The Asian Development Bank (ADB) has approved $1 billion in loans to Vietnam to help improve clean water access for 3 million people and address a pressing infrastructure headache.
The first loan for $138 million will go to a project in Ho Chi Minh City to improve water pressure and coverage for over 500,000 people, including providing 20,000 families with their first water connection, it said in a statement on Tuesday.
Four out of 10 families in Vietnam's biggest cities are not connected to a central water supply system and only one in three towns in the country of 87 million people has piped water. Where there are pipe networks, some are so decrepit that as much as 30-40 percent of water is lost before it reaches consumers, it said.
"This is essentially pouring cash down the drain," Ayumi Konishi, the ADB's country director for Vietnam, said in a statement.
"Making an up-front investment to plug the leaks gives consumers a more dependable water supply, enhances public health and provides water companies with significant cost savings."

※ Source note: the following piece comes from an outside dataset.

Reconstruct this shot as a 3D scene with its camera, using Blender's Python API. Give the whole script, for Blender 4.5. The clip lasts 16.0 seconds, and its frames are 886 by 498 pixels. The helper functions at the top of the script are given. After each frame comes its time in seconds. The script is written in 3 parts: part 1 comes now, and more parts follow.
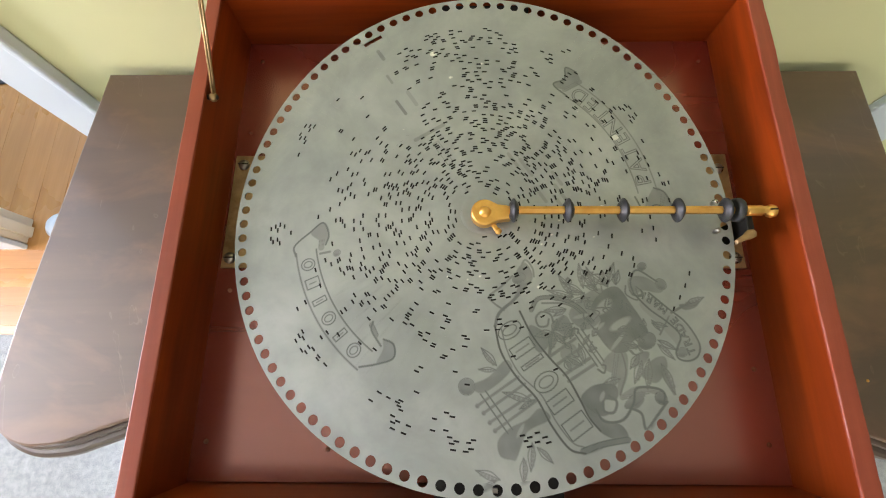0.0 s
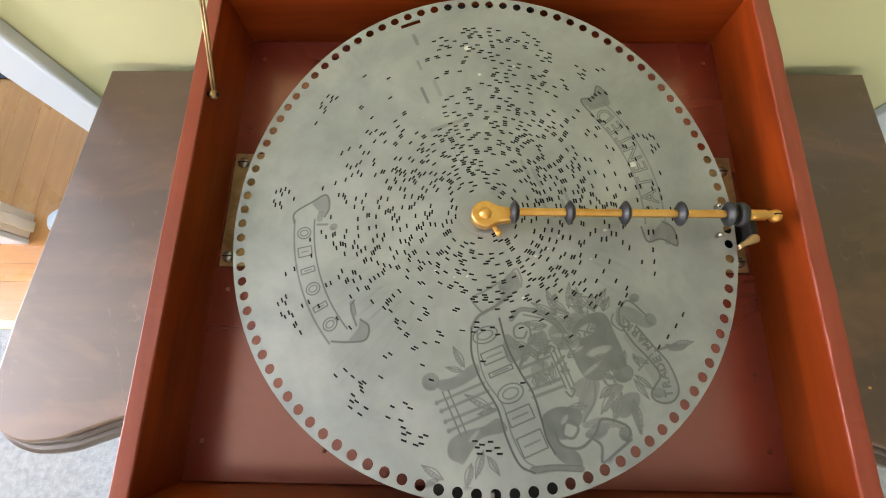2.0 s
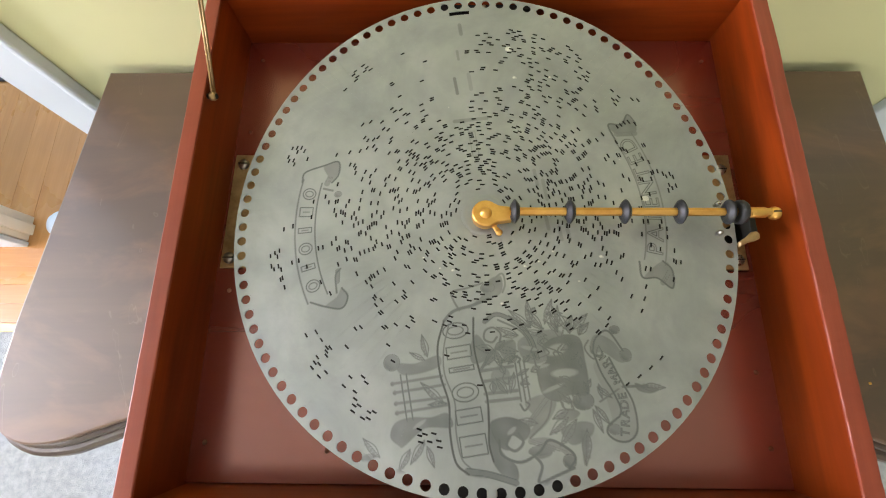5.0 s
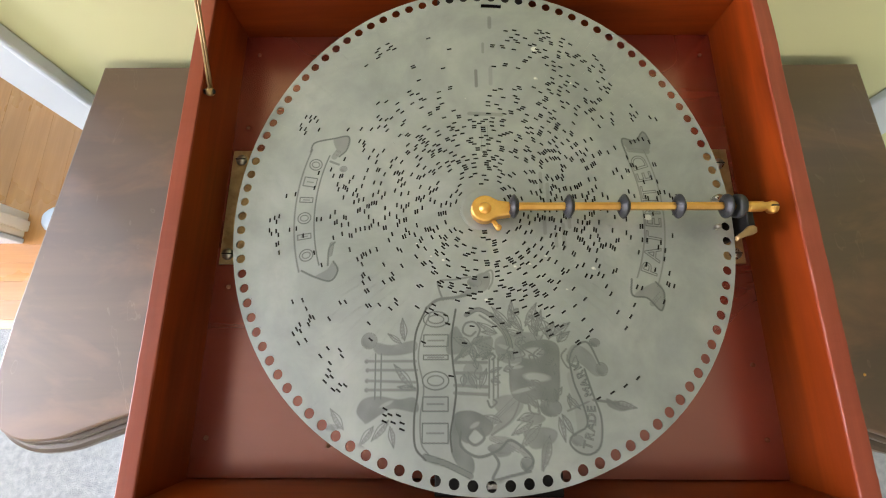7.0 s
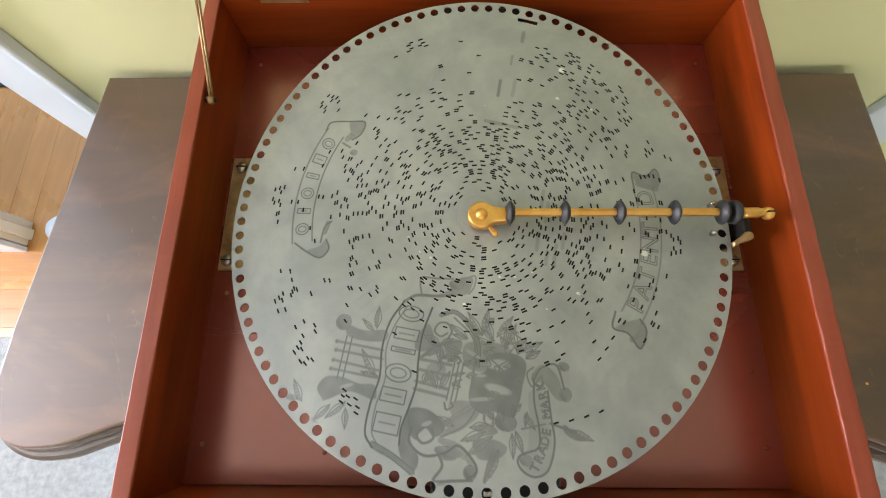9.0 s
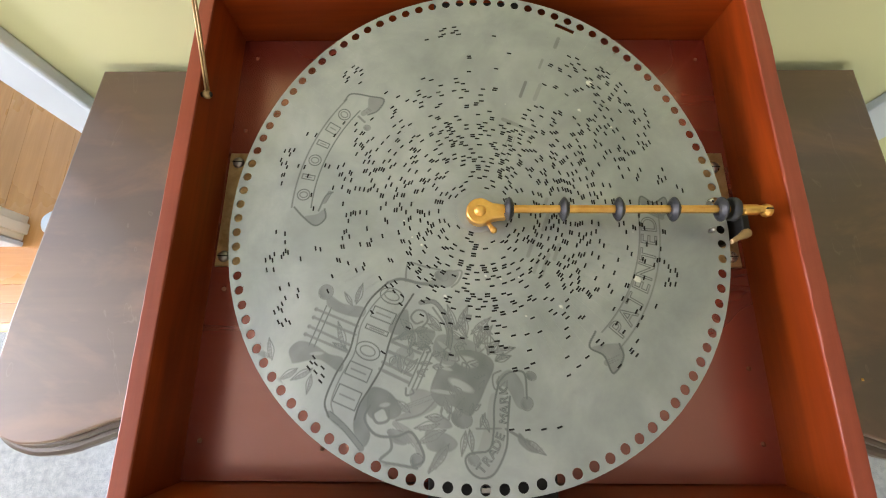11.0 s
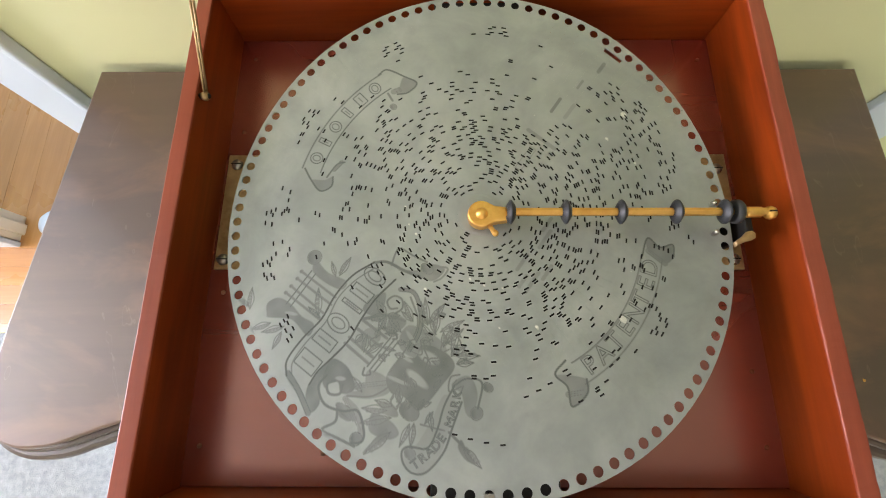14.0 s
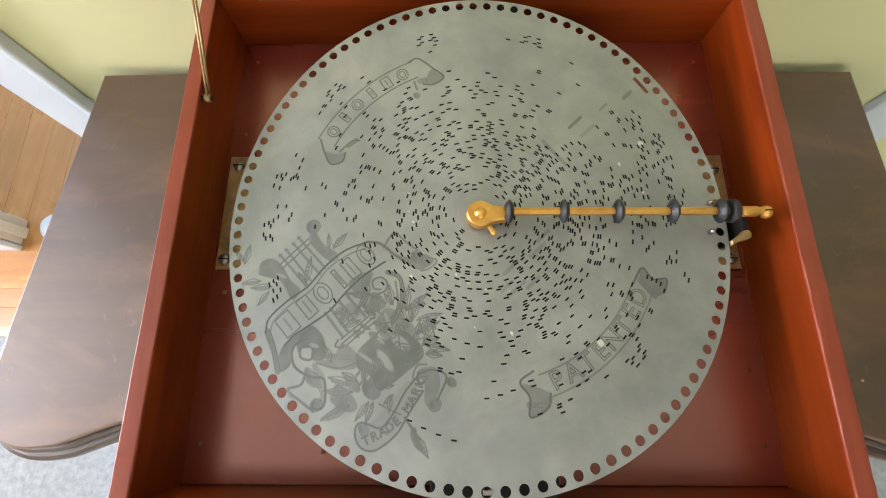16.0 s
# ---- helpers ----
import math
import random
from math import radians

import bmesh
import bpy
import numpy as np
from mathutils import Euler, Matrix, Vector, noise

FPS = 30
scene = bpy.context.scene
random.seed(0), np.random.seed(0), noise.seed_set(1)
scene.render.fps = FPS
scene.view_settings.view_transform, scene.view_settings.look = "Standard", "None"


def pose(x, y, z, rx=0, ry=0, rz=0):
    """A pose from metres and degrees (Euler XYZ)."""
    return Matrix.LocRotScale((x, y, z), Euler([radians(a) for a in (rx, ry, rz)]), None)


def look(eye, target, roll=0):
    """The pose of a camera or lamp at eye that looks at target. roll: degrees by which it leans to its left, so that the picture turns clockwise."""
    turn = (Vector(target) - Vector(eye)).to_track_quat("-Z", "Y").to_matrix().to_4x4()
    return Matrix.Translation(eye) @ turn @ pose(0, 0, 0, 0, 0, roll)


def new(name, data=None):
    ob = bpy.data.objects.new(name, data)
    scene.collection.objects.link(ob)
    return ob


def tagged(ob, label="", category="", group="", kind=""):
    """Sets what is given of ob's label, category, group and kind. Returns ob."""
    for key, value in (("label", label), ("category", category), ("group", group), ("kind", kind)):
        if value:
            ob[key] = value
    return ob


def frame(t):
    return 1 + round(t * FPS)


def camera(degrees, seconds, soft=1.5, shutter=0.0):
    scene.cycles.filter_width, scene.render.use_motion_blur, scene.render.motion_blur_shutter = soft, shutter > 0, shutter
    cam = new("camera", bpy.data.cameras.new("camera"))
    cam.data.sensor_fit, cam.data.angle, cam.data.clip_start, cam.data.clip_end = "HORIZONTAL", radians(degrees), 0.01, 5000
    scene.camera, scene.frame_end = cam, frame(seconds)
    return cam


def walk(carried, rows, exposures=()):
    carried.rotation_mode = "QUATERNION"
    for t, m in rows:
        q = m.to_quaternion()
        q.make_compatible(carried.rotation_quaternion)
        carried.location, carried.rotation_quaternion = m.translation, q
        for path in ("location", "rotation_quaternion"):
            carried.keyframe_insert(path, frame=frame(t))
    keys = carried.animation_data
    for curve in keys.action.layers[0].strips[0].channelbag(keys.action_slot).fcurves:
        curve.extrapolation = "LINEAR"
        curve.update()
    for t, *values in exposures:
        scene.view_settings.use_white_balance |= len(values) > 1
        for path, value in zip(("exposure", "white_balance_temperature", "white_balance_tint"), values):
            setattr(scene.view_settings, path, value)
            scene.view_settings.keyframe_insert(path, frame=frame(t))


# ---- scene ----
cam = camera(90.73, 16.0, soft=1.05)
PATH = [
    (0.0, pose(-0.0261, -0.1179, 1.2874, 15.864, 0.767, 0.203)),
    (0.5, pose(-0.0255, -0.1164, 1.2877, 15.938, 0.789, 0.301)),
    (1.0, pose(-0.0252, -0.1144, 1.2867, 15.882, 0.791, 0.517)),
    (1.5, pose(-0.0241, -0.1147, 1.2860, 15.950, 0.800, 0.691)),
    (2.0, pose(-0.0249, -0.1159, 1.2850, 15.805, 0.752, 0.922)),
    (2.5, pose(-0.0242, -0.1187, 1.2841, 15.827, 0.713, 1.064)),
    (3.0, pose(-0.0241, -0.1191, 1.2855, 15.774, 0.762, 1.106)),
    (3.5, pose(-0.0242, -0.1167, 1.2860, 15.756, 0.731, 1.053)),
    (4.0, pose(-0.0247, -0.1156, 1.2853, 15.739, 0.791, 0.874)),
    (6.5, pose(-0.0271, -0.1155, 1.2865, 15.301, 0.632, 0.096)),
    (7.0, pose(-0.0274, -0.1150, 1.2865, 14.943, 0.540, 0.083)),
    (7.5, pose(-0.0273, -0.1191, 1.2840, 15.065, 0.563, 0.245)),
    (8.0, pose(-0.0262, -0.1184, 1.2863, 15.587, 0.676, 0.186)),
    (8.5, pose(-0.0252, -0.1175, 1.2863, 15.901, 0.728, 0.127)),
    (9.0, pose(-0.0233, -0.1180, 1.2872, 16.189, 0.817, 0.217)),
    (11.5, pose(-0.0239, -0.1167, 1.2860, 15.519, 0.487, 0.240)),
    (12.0, pose(-0.0245, -0.1180, 1.2875, 15.542, 0.502, 0.153)),
    (12.5, pose(-0.0251, -0.1176, 1.2877, 15.500, 0.518, 0.096)),
    (13.0, pose(-0.0251, -0.1160, 1.2865, 15.481, 0.475, -0.045)),
    (13.5, pose(-0.0250, -0.1144, 1.2854, 15.416, 0.461, -0.056)),
    (14.0, pose(-0.0254, -0.1125, 1.2844, 15.361, 0.420, 0.070)),
    (14.5, pose(-0.0253, -0.1130, 1.2846, 15.436, 0.411, 0.068)),
    (15.0, pose(-0.0240, -0.1141, 1.2862, 15.636, 0.452, 0.080)),
    (15.5, pose(-0.0243, -0.1158, 1.2869, 15.733, 0.455, 0.034)),
    (16.0, pose(-0.0246, -0.1171, 1.2869, 15.914, 0.475, 0.032)),
]
walk(cam, PATH, exposures=((0.0, -0.25), (16.0, -0.25)))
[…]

One aim of the program is to lower water loss in urban areas to less than 20 percent, bringing Vietnam's cities in line with more affluent Asian cities such as Seoul, it said.
Patchy water supply is one of the infrastructure problems regularly cited as barriers limiting investment. Many have got worse as the economy has sped ahead and cities have grown.
The ADB's assistance is part of an investment program of nearly $2.8 billion funded by the Vietnamese government, other development partners and financiers.
In December international donors including the ADB pledged $7.9 billion to Vietnam for 2011. That figure was down from a record $8.2 billion pledged for 2010.
The ADB's money will go toward improving and expanding clean water supply in large cities, installation of new pipelines and the repair and extension of existing networks, it said. The programme will also help improve water company management.
Vietnam wants 90 percent of the population to enjoy piped water by 2020 and the entire population to be covered five years later.